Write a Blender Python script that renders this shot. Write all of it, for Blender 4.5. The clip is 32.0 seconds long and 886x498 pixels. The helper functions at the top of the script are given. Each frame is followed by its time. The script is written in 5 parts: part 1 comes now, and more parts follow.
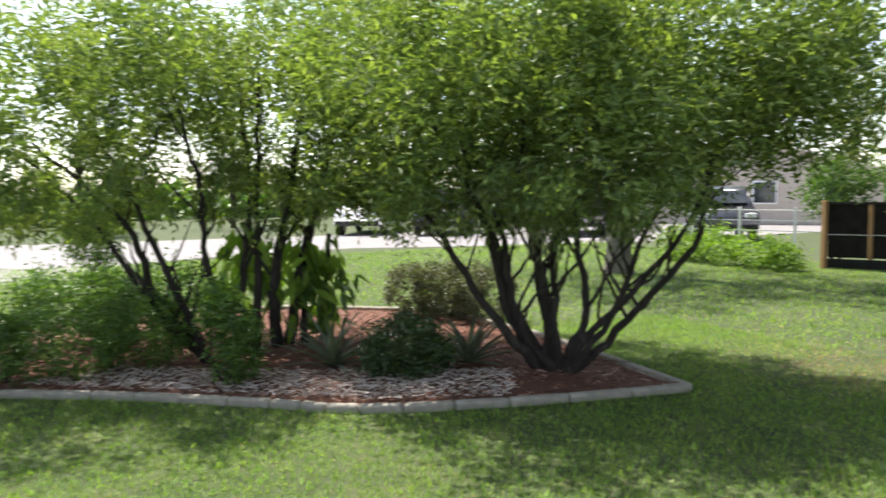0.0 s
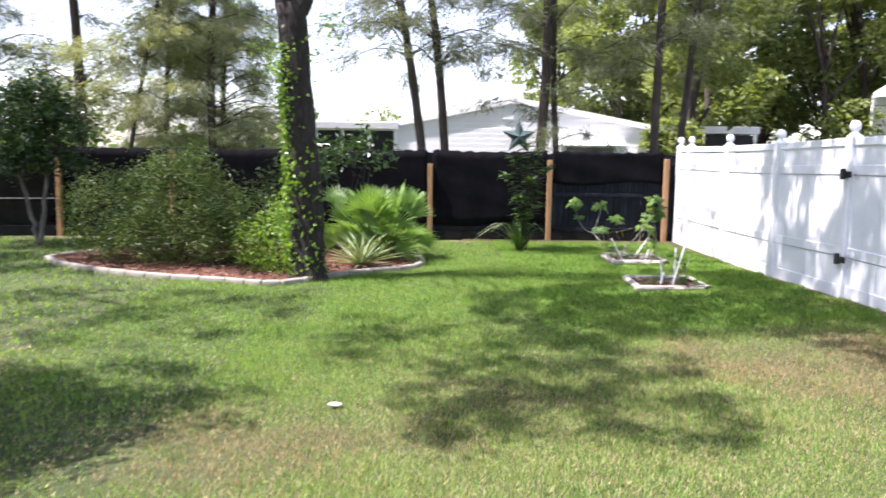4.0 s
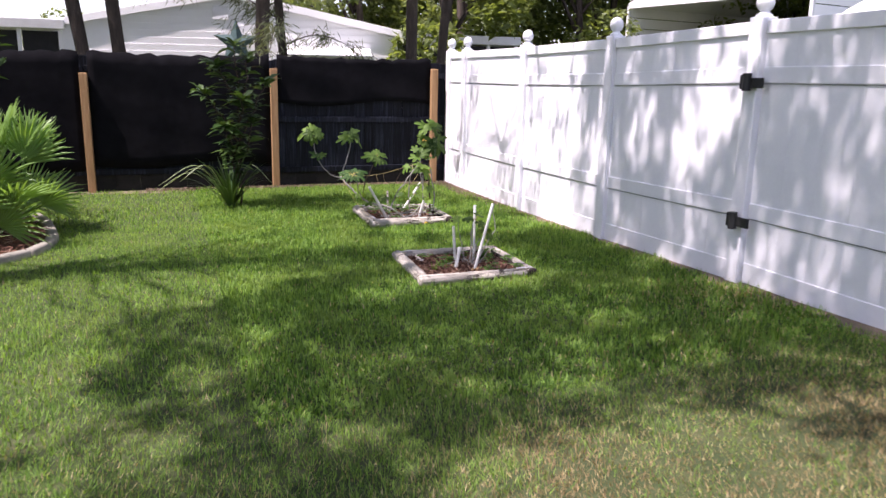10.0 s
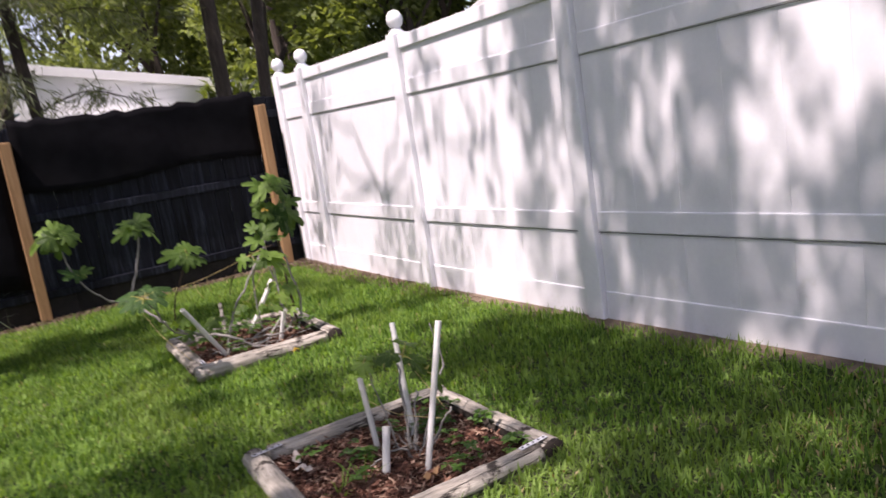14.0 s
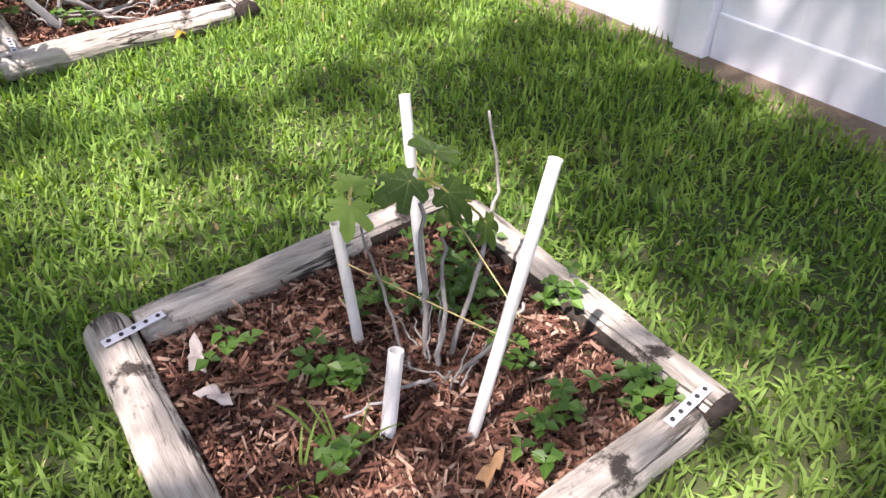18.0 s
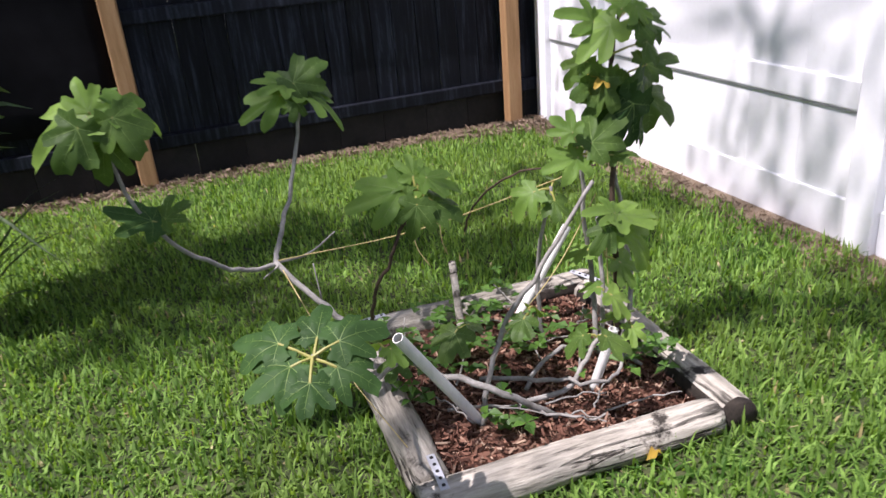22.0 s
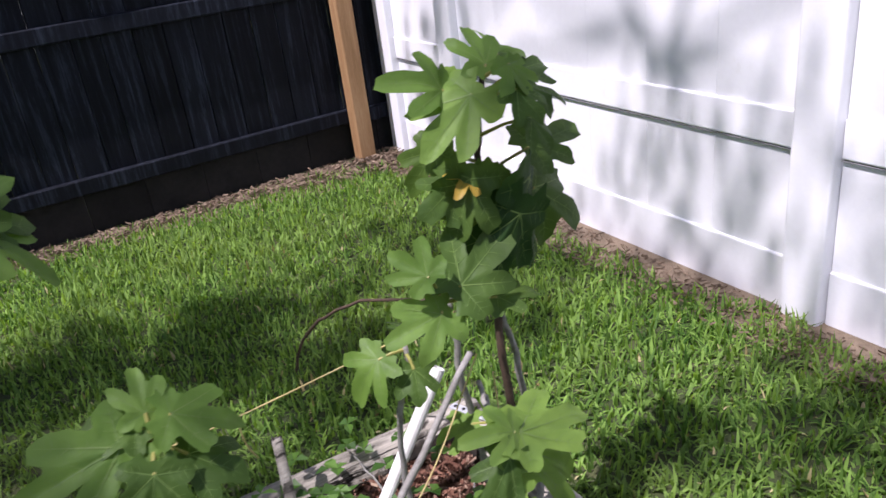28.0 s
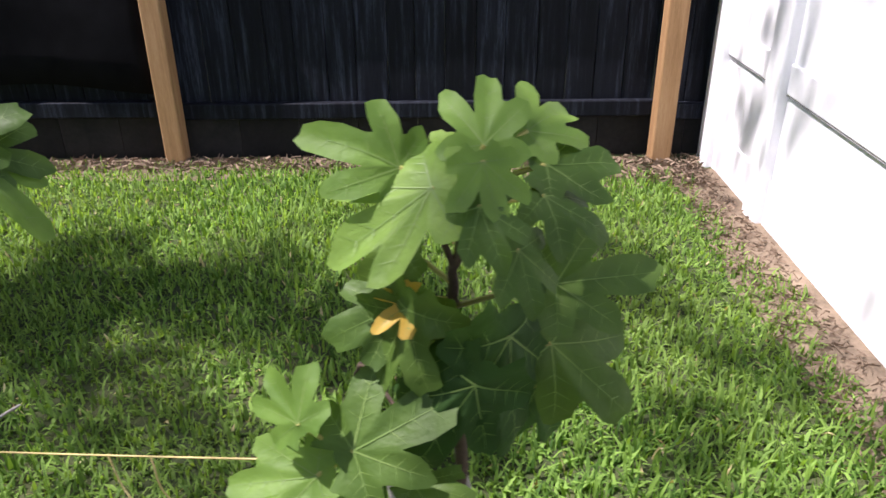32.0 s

====================

[Brief]: Leaving the pictures aside, transcribe the entire listing exactly.

[Full answer]:
Write a Blender Python script that renders this shot. Write all of it, for Blender 4.5. The clip is 32.0 seconds long and 886x498 pixels. The helper functions at the top of the script are given. Each frame is followed by its time. The script is written in 5 parts: part 1 comes now, and more parts follow.
0.0 s
4.0 s
10.0 s
14.0 s
18.0 s
22.0 s
28.0 s
32.0 s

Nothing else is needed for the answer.